_DATA SUPPLIED_:
-----

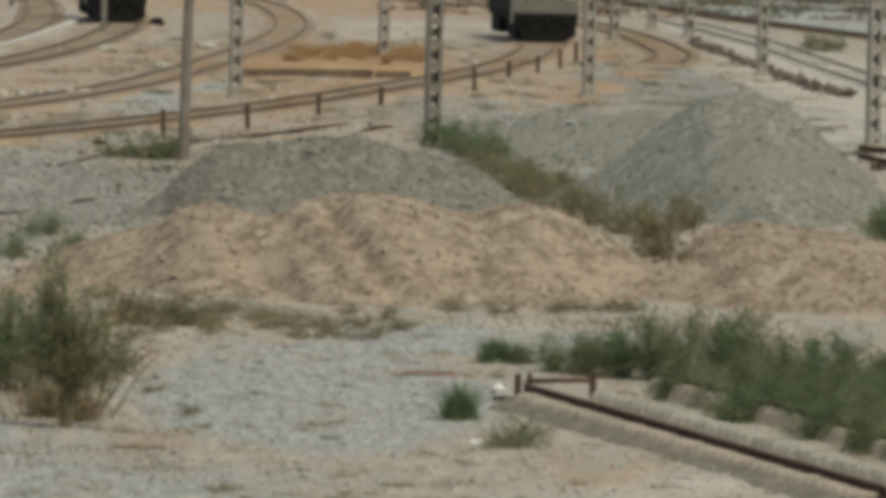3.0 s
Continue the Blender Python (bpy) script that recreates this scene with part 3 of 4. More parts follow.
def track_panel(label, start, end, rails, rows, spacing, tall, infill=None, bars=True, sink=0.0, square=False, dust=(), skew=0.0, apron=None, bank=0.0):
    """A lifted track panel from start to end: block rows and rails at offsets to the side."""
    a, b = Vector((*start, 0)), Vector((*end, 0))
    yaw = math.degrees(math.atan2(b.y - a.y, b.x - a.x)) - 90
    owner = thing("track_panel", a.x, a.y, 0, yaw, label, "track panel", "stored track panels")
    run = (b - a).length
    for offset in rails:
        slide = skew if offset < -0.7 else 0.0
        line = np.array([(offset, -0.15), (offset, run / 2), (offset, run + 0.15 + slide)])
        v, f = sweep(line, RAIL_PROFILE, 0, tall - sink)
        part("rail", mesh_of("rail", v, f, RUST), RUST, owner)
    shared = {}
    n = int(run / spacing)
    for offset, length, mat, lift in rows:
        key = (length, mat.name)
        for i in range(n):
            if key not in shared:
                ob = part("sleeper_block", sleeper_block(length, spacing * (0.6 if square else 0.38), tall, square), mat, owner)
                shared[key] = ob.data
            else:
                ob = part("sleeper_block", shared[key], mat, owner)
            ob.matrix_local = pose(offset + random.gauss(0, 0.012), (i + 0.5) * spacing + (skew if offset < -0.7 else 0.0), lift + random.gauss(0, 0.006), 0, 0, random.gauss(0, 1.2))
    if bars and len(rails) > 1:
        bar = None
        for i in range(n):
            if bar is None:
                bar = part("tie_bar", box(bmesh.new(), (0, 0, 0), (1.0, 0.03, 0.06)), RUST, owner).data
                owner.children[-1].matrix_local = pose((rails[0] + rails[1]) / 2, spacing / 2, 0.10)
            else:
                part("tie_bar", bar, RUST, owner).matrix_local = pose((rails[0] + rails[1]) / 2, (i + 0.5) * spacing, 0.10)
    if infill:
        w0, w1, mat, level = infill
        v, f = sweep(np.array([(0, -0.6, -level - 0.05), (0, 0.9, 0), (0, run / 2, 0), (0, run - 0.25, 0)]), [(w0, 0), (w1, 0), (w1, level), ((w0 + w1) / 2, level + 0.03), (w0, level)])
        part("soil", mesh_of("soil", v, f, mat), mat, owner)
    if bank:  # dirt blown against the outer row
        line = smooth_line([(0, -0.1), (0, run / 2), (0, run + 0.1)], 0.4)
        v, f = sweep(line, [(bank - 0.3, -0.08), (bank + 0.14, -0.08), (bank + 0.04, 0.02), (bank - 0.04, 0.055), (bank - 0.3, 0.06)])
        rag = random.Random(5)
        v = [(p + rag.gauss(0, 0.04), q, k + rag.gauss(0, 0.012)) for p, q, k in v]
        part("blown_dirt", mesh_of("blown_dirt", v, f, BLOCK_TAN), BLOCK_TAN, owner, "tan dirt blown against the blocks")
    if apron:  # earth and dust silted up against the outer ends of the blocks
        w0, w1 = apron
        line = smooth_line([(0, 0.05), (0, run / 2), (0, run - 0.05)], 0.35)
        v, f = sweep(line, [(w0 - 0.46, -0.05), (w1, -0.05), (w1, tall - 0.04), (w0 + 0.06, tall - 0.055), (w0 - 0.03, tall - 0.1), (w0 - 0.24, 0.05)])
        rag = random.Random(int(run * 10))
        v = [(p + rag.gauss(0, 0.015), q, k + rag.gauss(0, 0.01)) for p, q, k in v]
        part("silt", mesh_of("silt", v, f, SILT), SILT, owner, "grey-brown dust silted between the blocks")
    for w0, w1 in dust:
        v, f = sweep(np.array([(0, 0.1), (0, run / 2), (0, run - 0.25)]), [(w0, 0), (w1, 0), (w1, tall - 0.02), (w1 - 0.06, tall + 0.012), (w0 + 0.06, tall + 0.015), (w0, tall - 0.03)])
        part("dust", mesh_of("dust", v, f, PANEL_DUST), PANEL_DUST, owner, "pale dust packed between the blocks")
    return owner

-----

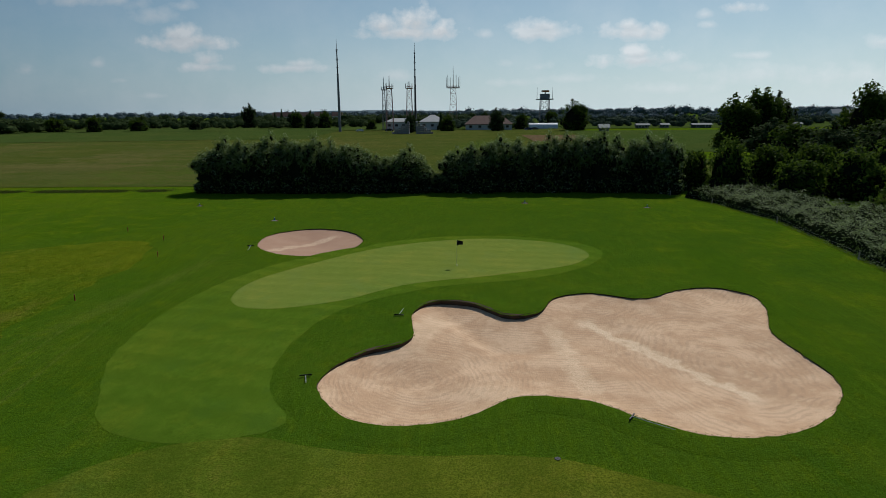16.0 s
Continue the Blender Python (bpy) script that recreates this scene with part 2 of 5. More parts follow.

-----

_TASK INSTRUCTIONS_: Gather each line from the entries above that includes the word "parts".

_RESULT FOR THIS EXERCISE_:
Continue the Blender Python (bpy) script that recreates this scene with part 3 of 4. More parts follow.
Continue the Blender Python (bpy) script that recreates this scene with part 2 of 5. More parts follow.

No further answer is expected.